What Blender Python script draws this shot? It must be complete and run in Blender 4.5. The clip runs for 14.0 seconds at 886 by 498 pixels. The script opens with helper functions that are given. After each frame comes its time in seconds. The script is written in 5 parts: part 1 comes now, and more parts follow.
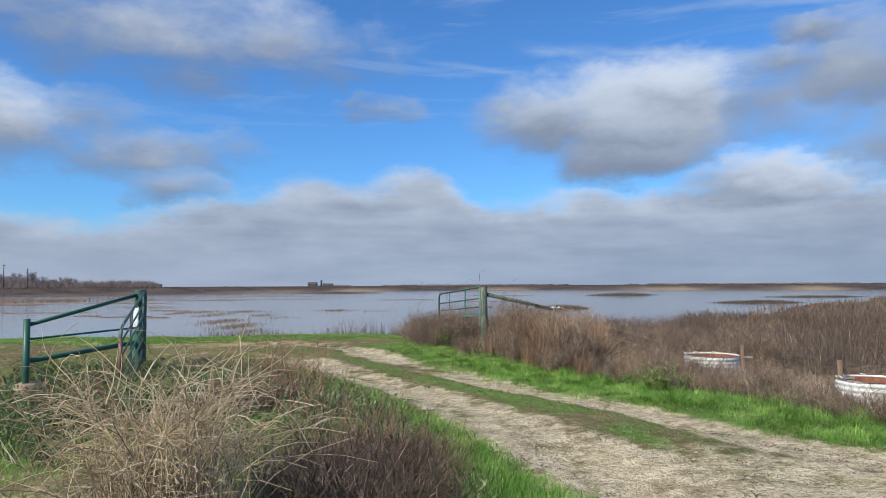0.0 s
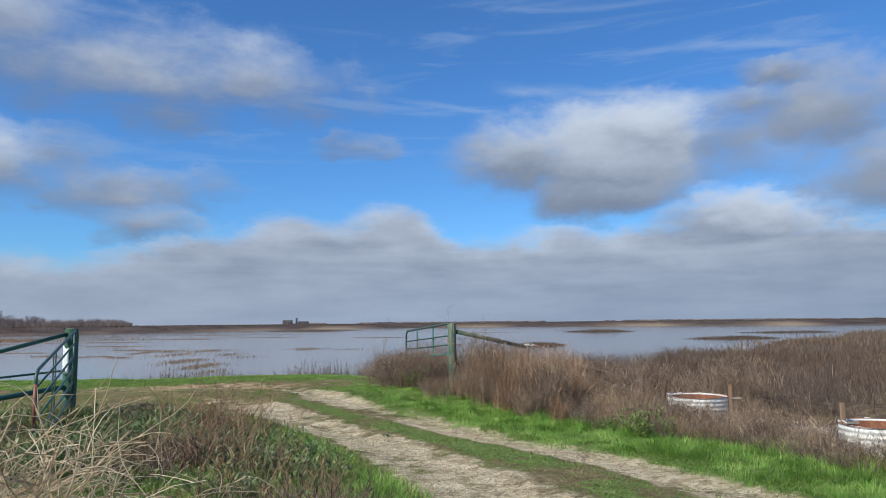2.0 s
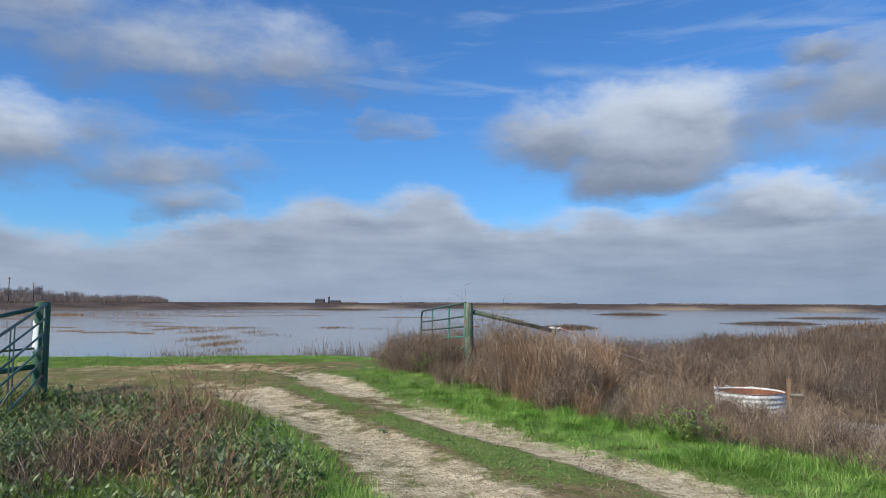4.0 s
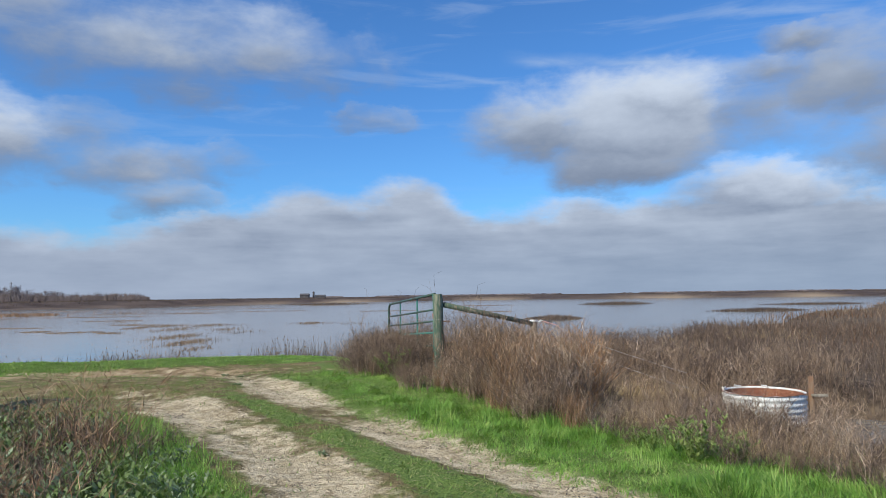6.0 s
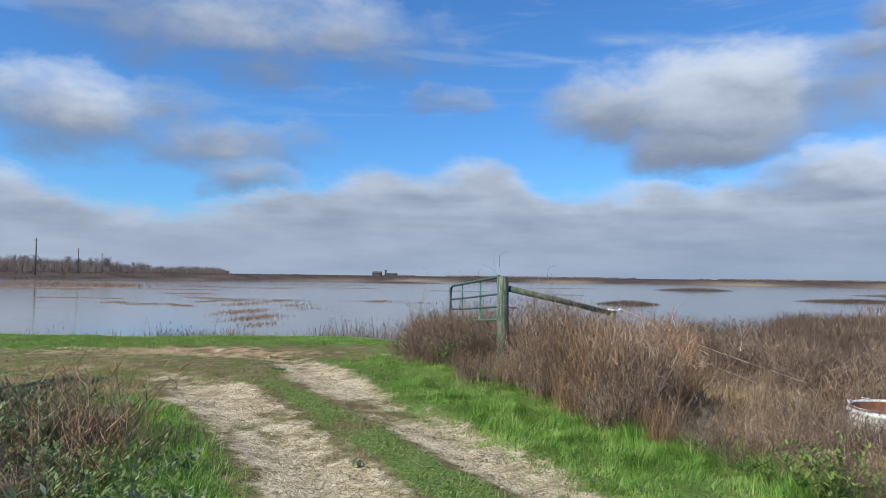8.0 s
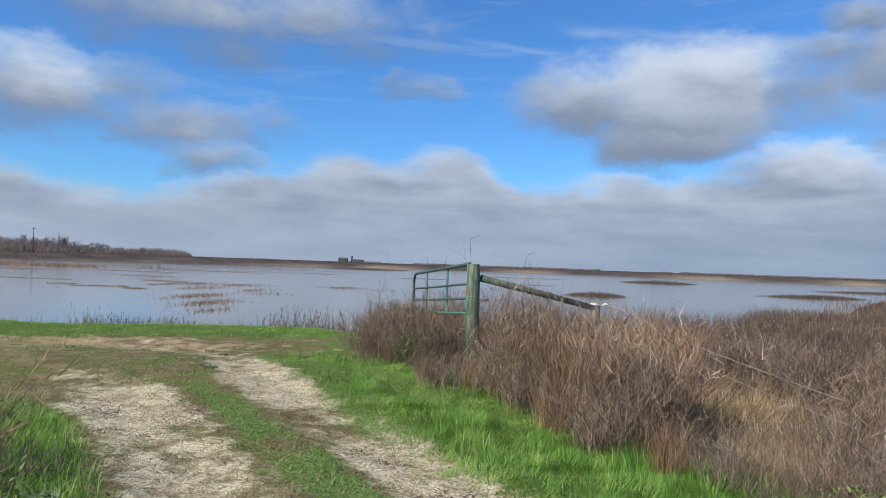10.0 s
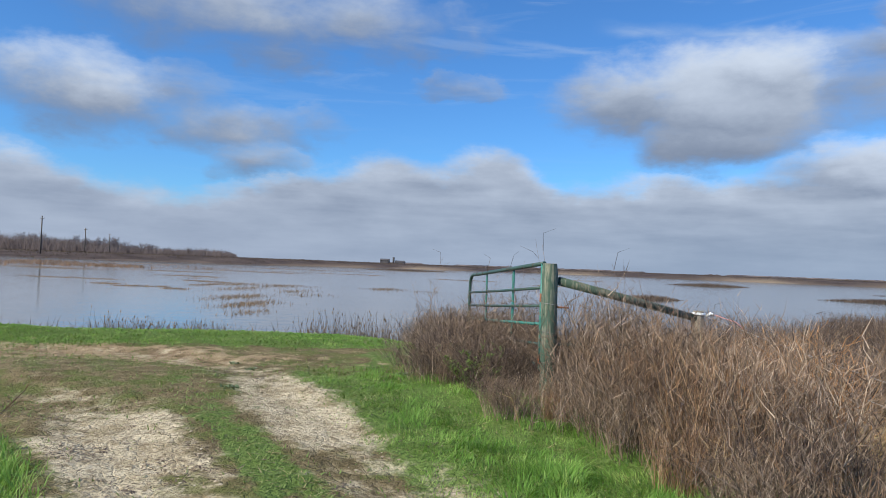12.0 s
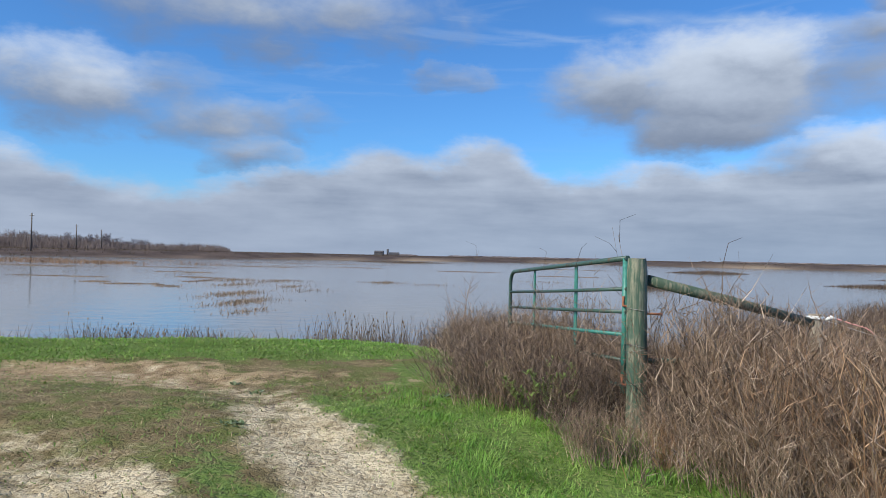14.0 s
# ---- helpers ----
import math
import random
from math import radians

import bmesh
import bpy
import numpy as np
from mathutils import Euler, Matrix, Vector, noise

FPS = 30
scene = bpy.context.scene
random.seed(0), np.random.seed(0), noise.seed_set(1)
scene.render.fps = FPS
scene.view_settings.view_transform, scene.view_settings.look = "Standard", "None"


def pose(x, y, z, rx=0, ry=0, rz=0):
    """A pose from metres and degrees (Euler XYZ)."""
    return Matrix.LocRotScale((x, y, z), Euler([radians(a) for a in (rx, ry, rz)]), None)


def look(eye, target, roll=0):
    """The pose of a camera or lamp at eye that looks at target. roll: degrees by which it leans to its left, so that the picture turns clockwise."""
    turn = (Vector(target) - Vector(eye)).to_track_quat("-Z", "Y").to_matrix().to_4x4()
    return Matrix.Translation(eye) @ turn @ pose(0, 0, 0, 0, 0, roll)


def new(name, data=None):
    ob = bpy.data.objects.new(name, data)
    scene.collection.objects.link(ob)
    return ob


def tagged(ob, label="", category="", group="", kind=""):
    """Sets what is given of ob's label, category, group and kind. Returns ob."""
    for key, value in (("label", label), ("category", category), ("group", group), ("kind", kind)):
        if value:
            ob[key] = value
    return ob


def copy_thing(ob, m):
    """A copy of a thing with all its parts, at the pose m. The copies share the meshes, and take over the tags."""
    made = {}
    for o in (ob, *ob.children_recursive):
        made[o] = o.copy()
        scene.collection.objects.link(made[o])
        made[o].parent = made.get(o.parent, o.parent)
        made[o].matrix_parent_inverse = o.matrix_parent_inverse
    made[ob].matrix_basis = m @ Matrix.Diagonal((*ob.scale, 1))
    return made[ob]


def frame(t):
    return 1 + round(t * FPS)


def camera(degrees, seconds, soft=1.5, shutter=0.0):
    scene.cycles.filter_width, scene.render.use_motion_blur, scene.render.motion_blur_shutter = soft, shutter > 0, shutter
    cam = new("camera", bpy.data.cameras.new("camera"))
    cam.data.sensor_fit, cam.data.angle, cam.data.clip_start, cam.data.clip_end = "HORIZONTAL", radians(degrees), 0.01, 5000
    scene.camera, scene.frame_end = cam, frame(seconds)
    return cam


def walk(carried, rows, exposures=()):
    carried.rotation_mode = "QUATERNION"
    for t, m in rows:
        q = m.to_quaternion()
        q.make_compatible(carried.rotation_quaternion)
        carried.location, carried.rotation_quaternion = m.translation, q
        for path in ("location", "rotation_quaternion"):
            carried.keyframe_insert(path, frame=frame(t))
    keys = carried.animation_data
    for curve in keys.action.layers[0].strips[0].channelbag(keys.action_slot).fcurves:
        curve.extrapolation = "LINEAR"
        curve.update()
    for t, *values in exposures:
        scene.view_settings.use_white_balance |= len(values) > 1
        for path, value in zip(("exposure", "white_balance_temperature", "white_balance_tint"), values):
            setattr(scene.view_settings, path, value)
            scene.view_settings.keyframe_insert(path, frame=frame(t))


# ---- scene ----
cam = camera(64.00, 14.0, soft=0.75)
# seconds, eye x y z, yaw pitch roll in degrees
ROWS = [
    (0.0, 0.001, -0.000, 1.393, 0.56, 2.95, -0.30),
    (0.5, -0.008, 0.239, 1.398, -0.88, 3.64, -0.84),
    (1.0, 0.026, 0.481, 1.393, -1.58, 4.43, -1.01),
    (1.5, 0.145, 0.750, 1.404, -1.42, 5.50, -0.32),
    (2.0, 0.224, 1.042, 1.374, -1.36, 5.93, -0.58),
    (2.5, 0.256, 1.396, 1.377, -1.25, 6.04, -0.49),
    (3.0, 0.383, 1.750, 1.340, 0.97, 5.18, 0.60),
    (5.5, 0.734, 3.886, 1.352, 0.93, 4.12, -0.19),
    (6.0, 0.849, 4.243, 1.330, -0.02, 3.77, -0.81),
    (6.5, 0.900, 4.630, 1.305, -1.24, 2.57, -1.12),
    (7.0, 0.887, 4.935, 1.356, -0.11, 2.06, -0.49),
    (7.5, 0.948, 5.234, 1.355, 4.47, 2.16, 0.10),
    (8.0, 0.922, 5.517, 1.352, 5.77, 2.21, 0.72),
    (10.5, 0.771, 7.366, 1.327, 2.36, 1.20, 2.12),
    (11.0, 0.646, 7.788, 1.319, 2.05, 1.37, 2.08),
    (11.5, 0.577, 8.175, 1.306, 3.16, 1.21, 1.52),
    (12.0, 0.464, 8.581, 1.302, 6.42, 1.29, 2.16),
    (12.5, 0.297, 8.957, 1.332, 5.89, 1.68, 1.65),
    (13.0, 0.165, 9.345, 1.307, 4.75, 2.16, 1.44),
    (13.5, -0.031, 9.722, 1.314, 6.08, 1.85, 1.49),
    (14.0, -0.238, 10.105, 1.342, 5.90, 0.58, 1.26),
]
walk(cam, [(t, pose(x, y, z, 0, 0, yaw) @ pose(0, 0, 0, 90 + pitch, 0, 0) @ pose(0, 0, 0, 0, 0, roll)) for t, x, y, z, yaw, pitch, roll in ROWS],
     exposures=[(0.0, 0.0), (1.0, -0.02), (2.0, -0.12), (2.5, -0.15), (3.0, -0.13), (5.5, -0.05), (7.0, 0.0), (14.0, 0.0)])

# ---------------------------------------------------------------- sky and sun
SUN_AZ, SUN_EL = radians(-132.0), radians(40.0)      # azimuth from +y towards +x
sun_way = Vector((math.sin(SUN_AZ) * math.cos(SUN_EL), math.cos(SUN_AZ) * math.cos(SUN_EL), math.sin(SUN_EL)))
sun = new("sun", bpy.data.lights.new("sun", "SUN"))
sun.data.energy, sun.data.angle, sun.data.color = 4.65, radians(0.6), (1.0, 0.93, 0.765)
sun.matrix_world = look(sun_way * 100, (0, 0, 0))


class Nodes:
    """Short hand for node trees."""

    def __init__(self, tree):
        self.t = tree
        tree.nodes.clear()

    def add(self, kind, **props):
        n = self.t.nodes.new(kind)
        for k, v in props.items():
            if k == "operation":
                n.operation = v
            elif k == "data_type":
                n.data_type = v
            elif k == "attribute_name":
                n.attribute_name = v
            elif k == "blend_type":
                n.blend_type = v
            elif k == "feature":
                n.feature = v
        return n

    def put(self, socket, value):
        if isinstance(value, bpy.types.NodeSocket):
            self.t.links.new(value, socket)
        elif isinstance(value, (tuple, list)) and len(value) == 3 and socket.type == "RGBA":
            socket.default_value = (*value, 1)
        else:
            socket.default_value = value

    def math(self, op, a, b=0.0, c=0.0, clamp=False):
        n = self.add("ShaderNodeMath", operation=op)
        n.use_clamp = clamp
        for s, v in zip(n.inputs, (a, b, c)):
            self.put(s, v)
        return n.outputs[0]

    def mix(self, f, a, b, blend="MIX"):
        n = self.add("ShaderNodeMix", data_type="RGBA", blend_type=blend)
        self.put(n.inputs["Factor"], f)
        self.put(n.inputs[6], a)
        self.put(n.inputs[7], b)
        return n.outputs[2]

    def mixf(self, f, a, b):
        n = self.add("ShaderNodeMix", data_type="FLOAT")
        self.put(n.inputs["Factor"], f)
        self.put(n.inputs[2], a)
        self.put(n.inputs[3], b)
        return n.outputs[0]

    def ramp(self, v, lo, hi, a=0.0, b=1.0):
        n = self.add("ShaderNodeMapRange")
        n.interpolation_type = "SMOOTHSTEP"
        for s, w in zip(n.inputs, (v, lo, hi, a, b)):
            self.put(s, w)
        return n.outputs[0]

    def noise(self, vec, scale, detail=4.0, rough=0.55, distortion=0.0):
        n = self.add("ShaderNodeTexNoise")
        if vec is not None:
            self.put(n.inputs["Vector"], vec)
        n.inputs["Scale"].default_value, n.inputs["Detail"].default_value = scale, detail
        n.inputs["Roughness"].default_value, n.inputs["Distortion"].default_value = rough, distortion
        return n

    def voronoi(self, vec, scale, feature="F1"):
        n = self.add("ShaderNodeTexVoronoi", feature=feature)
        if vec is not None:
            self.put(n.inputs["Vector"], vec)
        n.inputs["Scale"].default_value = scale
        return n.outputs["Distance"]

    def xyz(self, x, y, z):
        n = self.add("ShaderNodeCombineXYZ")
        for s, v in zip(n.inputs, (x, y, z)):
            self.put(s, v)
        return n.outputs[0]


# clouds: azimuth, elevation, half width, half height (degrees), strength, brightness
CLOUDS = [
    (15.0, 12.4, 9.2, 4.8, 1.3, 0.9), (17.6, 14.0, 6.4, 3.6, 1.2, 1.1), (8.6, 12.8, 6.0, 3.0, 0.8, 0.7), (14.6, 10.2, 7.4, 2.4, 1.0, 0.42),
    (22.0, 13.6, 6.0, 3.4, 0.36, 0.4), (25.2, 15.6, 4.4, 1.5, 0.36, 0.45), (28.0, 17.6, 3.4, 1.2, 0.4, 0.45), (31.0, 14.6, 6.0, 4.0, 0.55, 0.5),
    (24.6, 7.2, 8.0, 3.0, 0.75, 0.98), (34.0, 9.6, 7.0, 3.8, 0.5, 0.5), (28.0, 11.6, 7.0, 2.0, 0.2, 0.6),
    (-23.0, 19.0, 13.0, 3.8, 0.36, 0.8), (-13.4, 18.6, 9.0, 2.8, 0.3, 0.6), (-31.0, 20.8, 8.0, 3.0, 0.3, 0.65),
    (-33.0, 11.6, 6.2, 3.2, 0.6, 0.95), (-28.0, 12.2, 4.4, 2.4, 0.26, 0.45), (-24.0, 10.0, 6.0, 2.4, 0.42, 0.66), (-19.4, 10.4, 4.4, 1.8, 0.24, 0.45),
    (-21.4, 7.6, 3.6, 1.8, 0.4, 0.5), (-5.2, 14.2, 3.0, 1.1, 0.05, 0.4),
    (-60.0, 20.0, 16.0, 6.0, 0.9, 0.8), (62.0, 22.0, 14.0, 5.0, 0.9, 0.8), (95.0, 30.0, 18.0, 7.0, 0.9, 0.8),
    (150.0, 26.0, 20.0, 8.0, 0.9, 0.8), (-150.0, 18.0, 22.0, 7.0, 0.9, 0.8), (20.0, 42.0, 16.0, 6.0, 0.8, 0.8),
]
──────
Write down every line from the opening of the listing to the line with "turn = (Vector(target)", both included, and nothing else; the pictures are omitted.

What Blender Python script draws this shot? It must be complete and run in Blender 4.5. The clip runs for 14.0 seconds at 886 by 498 pixels. The script opens with helper functions that are given. After each frame comes its time in seconds. The script is written in 5 parts: part 1 comes now, and more parts follow.
0.0 s
2.0 s
4.0 s
6.0 s
8.0 s
10.0 s
12.0 s
14.0 s
# ---- helpers ----
import math
import random
from math import radians

import bmesh
import bpy
import numpy as np
from mathutils import Euler, Matrix, Vector, noise

FPS = 30
scene = bpy.context.scene
random.seed(0), np.random.seed(0), noise.seed_set(1)
scene.render.fps = FPS
scene.view_settings.view_transform, scene.view_settings.look = "Standard", "None"


def pose(x, y, z, rx=0, ry=0, rz=0):
    """A pose from metres and degrees (Euler XYZ)."""
    return Matrix.LocRotScale((x, y, z), Euler([radians(a) for a in (rx, ry, rz)]), None)


def look(eye, target, roll=0):
    """The pose of a camera or lamp at eye that looks at target. roll: degrees by which it leans to its left, so that the picture turns clockwise."""
    turn = (Vector(target) - Vector(eye)).to_track_quat("-Z", "Y").to_matrix().to_4x4()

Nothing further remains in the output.